The ruling upheld the reach of the 1993 law, which granted 12 weeks of unpaid leave for family emergencies or the birth or adoption of children. The rights of private-sector workers were not at issue in last week's decision.
The case revolved around William Hibbs, a Nevada state worker who sought time off to care for his ailing wife in 1997. After Mr. Hibbs was fired, he attempted to sue the state to enforce his right to family leave. But Nevada claimed it was immune from the lawsuit under the Constitution's guarantee of state sovereignty.
The Supreme Court disagreed, concluding that Congress was within its rights to mandate that states give their workers the same benefits that the federal government grants private-sector employees.
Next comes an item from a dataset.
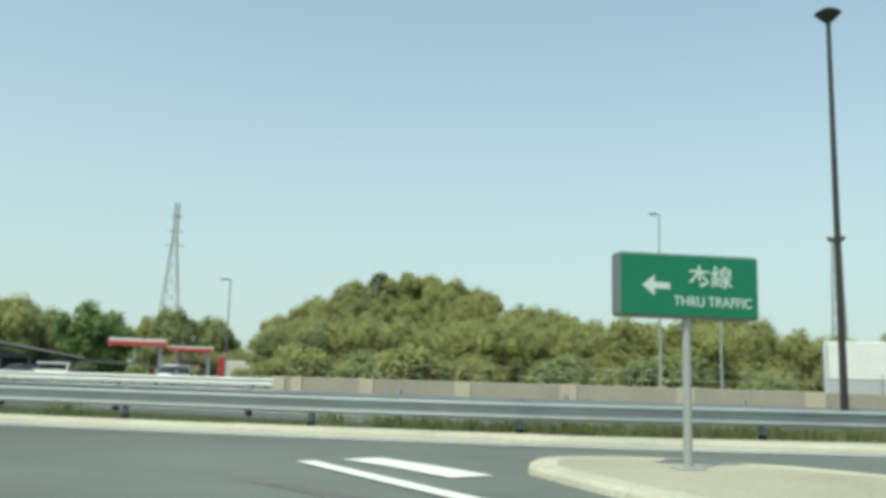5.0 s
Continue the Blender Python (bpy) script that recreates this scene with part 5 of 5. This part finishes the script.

Homeowners and consumers are not the only ones benefiting from plummeting interest rates. Add students to the list. The US Department of Education announced last week that interest rates on federal education loans will soon drop to their lowest level ever.
Effective July 1, the new rate on Stafford loans for current students and new graduates will drop to 2.82 percent, while the rate for students already repaying their loans will fall to 3.42 percent. The Parent Loan for Undergraduate Students (PLUS) interest rate will drop to a new low of 4.22 percent.
Falling interest rates and rising tuitions have resulted in more college loans nationwide. Families took out $32.7 billion in federal college loans in fiscal year 2002, 16 percent higher than the previous year, according to the US Department of Education.
Three years ago, interest rates for both Stafford and PLUS loans were nearing the maximum amount - 8.25 percent and 9 percent, respectively. Rates on federal education loans are adjusted annually.
The Department of Education and many student-loan providers have announced that they will hold off processing current consolidation applications until the new lower rates take effect in July.
The amount of time that upper echelon executives are taking to find new jobs has jumped by 20 percent, according to a survey released last week by outplacement firm, Challenger, Gray & Christmas Inc.
Upper-level executives, including chief executive officers, took an average of 4.6 months to find new positions, the survey said. That's 20 percent longer than it took them to find new jobs during the same period last year. Lower-level executives and managers are currently taking an average of four months to find new employment.
In addition, the average severance-pay period for senior executives was 24 weeks, more than double the 10 weeks granted lower-level executives. The survey also found 85 percent of top executives won equivalent or better salaries, compared with 81 percent of lower level job seekers.
The longer job-search times for top executives are due in part to increased scrutiny by executive boards' attempts to avoid another wave of corporate scandals, says John A. Challenger, chief executive officer of Challenger.
The survey was based on interviews during a six-month period ending March 31 with discharged executives who had earned at least $100,000 in their previous positions.